Final Thoughts on Flash

(Day 2 of 30 Days of Blogging)

On December 31 2020, Flash was finally, officially, 100% for real this time, discontinued. It’s already been dead for ages of course, but damned if that won’t stop me from adding my own hot take about Flash. I was involved with Flash game development from around 2008-2014 or so. I’d like to note a few things I think the platform did well, and not so well.

Things Flash did well

Easily archivable. The .swf format contained all the code and assets for the application to run. Back in the day this made it really easy to host and share (and pirate) games. Today it also makes it easy to archive Flash games for historical purposes. When it comes to the web and appstore platforms, long-term availability is more iffy. Either games live as a mash of files on a single web server which will eventually go offline, or they only run on a certain version of phone which will be obsolete in a couple of years.

Backwards compatibility. In retrospect it was remarkable how Flash never had any breaking changes between versions. Old SWFs that were authored in the first ancient versions of Flash still work to this day. By comparison, pretty much all of my early HTML5 games are broken today.

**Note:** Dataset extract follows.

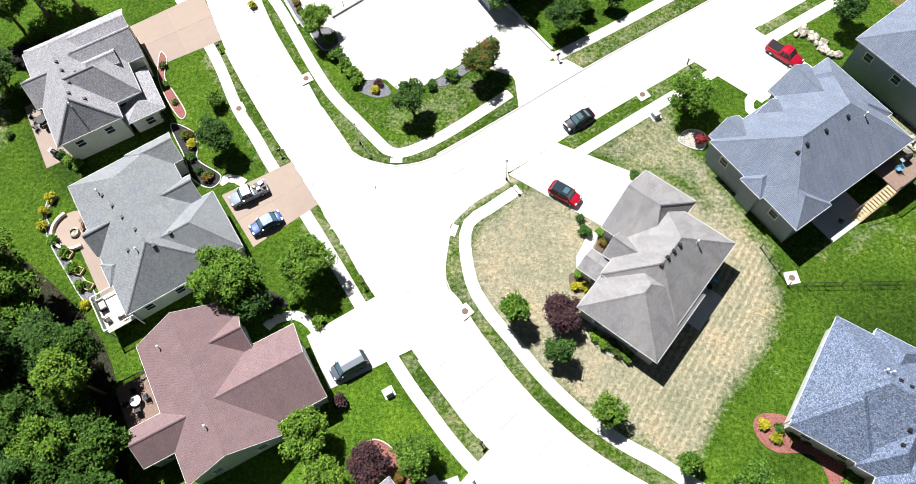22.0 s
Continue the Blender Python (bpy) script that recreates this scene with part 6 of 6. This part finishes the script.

Syndication as a revenue model for small developers. The Flash game industry was decentralized. Though there were large game hubs like Miniclip, there were thousands of smaller Flash game sites. As a Flash game developer, you could license your game to a publisher to syndicate on their network of sites. You could sell licenses to multiple publishers. It wouldn’t make you fabulously rich, but it was safe income that could fund a solo project or even a small team. Today there’s probably like 2-3 hubs that your game can viably run on. The income potential in the top 1% is bonkers high, but if you’re in the 99%, you get nothing.

It was weird. As a consequence of the platform’s appeal to small developers, there was a lot of weird shit created on it. We still have experimental stuff on the web, but most of it is in the form of videos and images and non-interactive. It seems like the interactive weirdness has largely moved off the web platform and onto modding-friendly sandbox games like Roblox, VRChat, Minecraft, etc.

Things Flash did poorly

There were bugs. Oh man was it ever buggy, browsers crashed all the time. In hindsight this may have been as much Flash player’s fault as it was the plugin API that browsers used to embed the Flash player. Either way it was hell.

The name “Flash” was overloaded. It was confusing that the name “Flash” was simultaneously used for (a) The Flash authoring environment (b) The Flash player runtime (c) The Flash browser plugin. Adobe tied their entire ecosystem around the Flash brand, but that backfired spectacularly once “Flash” started to become a taboo word. Adobe eventually renamed Flash-the-authoring-environment to Animate, but it was way too late.

Developer tools or lack thereof. Flash was very much a designer-oriented product, and their offering to developers who just wanted to do everything in a text editor was really lacking. Entire home-grown software projects sprung up trying to make Flash more developer-friendly, that were constantly at odds with Adobe’s designer-focused vision of doing things. As a developer this irked me, but in the post-Flash web stack perhaps things have swung too far in the direction of doing everything in a text editor. We have a million JS frameworks and tools for building applications with text but we no longer have the equivalent of a Flash-the-authoring-environment for bringing animations into those applications.

The Flash player should have been open sourced. I actually don’t know if this would have made a difference, though it certainly would have helped fix my other gripes. I believe that Adobe could have made it viable since all their revenue came from Flash-the-authoring-environment anyways. There would still be value in an open source Flash player today for archival purposes. Adobe plz, I just want to be able to play Bloons TD when I’m 85 on my iWindowsX 128-bit VR tablet.